MOSES LAKE — Just as the Bar-B-Q Depot owners realized their dream of a neighboring saloon, the high cost of chairs looked like a spoiler.

"We found some really nice chairs and I didn't think we could afford them," Debra Dickinson, owner with brother Wes Dickinson said. "My friend said, 'Why don't you ask your customers to buy them for you?' I said, 'People do that?' She said, 'Oh, yeah, I'll buy two.'"

The chairs bear plaques with the names of customers who made a purchase.

Debra Dickinson said there are still people lining up to buy a chair, after the original 40 were purchased.

"We need about 14 more," she said. "They always threaten to say, 'You're in my chair.' 'Well, has it got your name on it?' 'Yeah.' But nobody has yet. There's plenty of seating."

Wes Dickinson said the saloon includes seating for 65 people. Maximum occupancy is about 100, he added.

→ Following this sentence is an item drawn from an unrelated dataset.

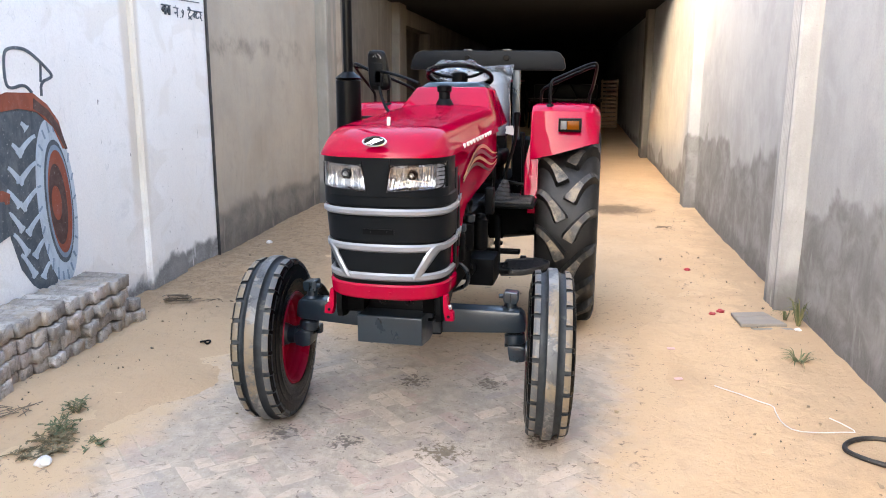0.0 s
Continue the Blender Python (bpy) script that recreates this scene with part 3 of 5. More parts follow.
alley_box("light_block_ceiling", M_SHADED, LEFT - 0.02, RIGHT + 0.02, 9.9, 29.5, 2.9, 3.05, "low ceiling added to keep the inner shed dark", "ceiling")
conduit = part("conduit", tube(B(), [(LEFT + 0.012, 3.17, z) for z in (-0.02, 1, 2, 3, 4.4)], 0.0135, 8), M_HOSE)
conduit.matrix_world = ALLEY
tagged(conduit, "thin black plastic conduit fixed up the wall", "conduit")


# ---- the tractor ----
tractor = thing("tractor", "new red farm tractor with charcoal grille and grey-blue chassis", "tractor")
NOSE_N, NOSE_D = 2.7, 0.20


def nose_w(z):
    return float(np.interp(z, [0.70, 0.80, 0.95, 1.08, 1.27], [0.236, 0.243, 0.254, 0.259, 0.252]))


def nose_c(z):
    return float(np.interp(z, [0.70, 0.80, 1.10, 1.27], [-0.390, -0.404, -0.434, -0.446]))


def nose_y(x, z):
    e = min(1.0, abs(x) / nose_w(z))
    return nose_c(z) + NOSE_D * (1 - max(0.0, 1 - e ** NOSE_N) ** (1 / NOSE_N))


def nose_line(z, off=0.0, count=32, y_end=None):
    """The nose's outline at a height, from its right flank round to its left, pushed out by off."""
    w, pts = nose_w(z), []
    for i in range(count + 1):
        a = -math.pi / 2 + math.pi * i / count
        s, c = math.sin(a), math.cos(a)
        x = math.copysign(abs(s) ** (2 / NOSE_N), s) * (w + off)
        y = nose_c(z) - off + (NOSE_D + off) * (1 - max(c, 0.0) ** (2 / NOSE_N))
        pts.append(Vector((x, y, z)))
    if y_end is not None:
        pts = [Vector((pts[0].x, y_end, z))] + pts + [Vector((pts[-1].x, y_end, z))]
    return pts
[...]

The brother and sister have long dreamed of opening something next door to their restaurant. The Saucy Hog Saloon opened May 10, on the six-year anniversary of the Bar-B-Q Depot.

The two locations share a kitchen, so the bar receives appetizer-type meals — so as not to overwhelm kitchen staff — and Debra Dickinson calls it the same business.

The change almost tripled the number of people the Dickinsons employ.

Wes Dickinson said the kitchen may be added onto in time down the road.

Property adjacent to the new saloon has been rented on Gumwood Street and is serving as parking space.

"This was the old owner's house," Debra Dickinson said of the former building occupying what is now the saloon.

"It had 10 rooms in it, 8-foot ceiling," Wes Dickinson remembered.

The location was commercially zoned, so nobody was able to live in it, he added.

"Plus Wes has been a musician all his life, and he's always wanted his own place to perform," Debra Dickinson said.

The Dickinson family has always been musically inclined, she added, noting residents of Moses Lake need something fun to do.

The establishment took four and a half years to open.

"It's been our dream," Debra Dickinson said. "It's taken us that long to get it done, just because we've nickeled and dimed it, did all the work ourselves along with a bunch of really awesome people who volunteered."

The new bar has already been packed on the weekends. Wes Dickinson said plans are in the works for karaoke on Tuesday and Wednesday and jam night on Thursdays. Debra Dickinson hopes to include country dance lessons.

The siblings moved to Moses Lake in 1979. Debra Dickinson left pretty quickly after that, returning again in 1989, while Wes Dickinson used the town as a home base and a base for his band, currently called the Saucy Hog Saloon Band.

"I personally would like to have some smaller venue bands, maybe do some dinner show or something," Debra Dickinson said. "Just bring music back to Moses Lake."

"There's all kinds of things we can do," Wes Dickinson agreed. "My dad's an old cowboy balladeer. I'd like to get him in here every once in a while. Stuff like that, bluegrass and blues festivals."

The saloon, at the same address as the Bar-B-Q Depot at 805 W. Broadway Ave., is open Tuesday to Thursday from 11 a.m. to 11 p.m. or a time depending upon crowd size, and until 2 a.m. on Friday and Saturday.

What's in a name?

Over the bar in the saloon is a Russian wild boar head which, the Dickinsons say, is supposedly a world record holder.

The boar was about 9 feet long and not quite 1,000 pounds, Wes Dickinson said.

The head was purchased for the saloon as a mascot, but the other hog offerings comprising the decor were donated by friends.

"Everybody's just been very generous," Debra Dickinson said. "Just because we named the bar the Saucy Hog, everybody started bringing in pigs."

Ever since the siblings opened the barbecue restaurant next door, pigs found their way into advertising, for some reason, Debra Dickinson explained.

"So when we wanted to open a bar, we were just brainstorming all kinds of names," she recalled.

"Everybody seemed to like that one," Wes Dickinson added.

"Nobody even remembers who invented it, but we all kind of agreed the Saucy Hog — you know, barbecue sauce, kind of sassy sauce — was kind of fun and tied in at the same time," Debra Dickinson said.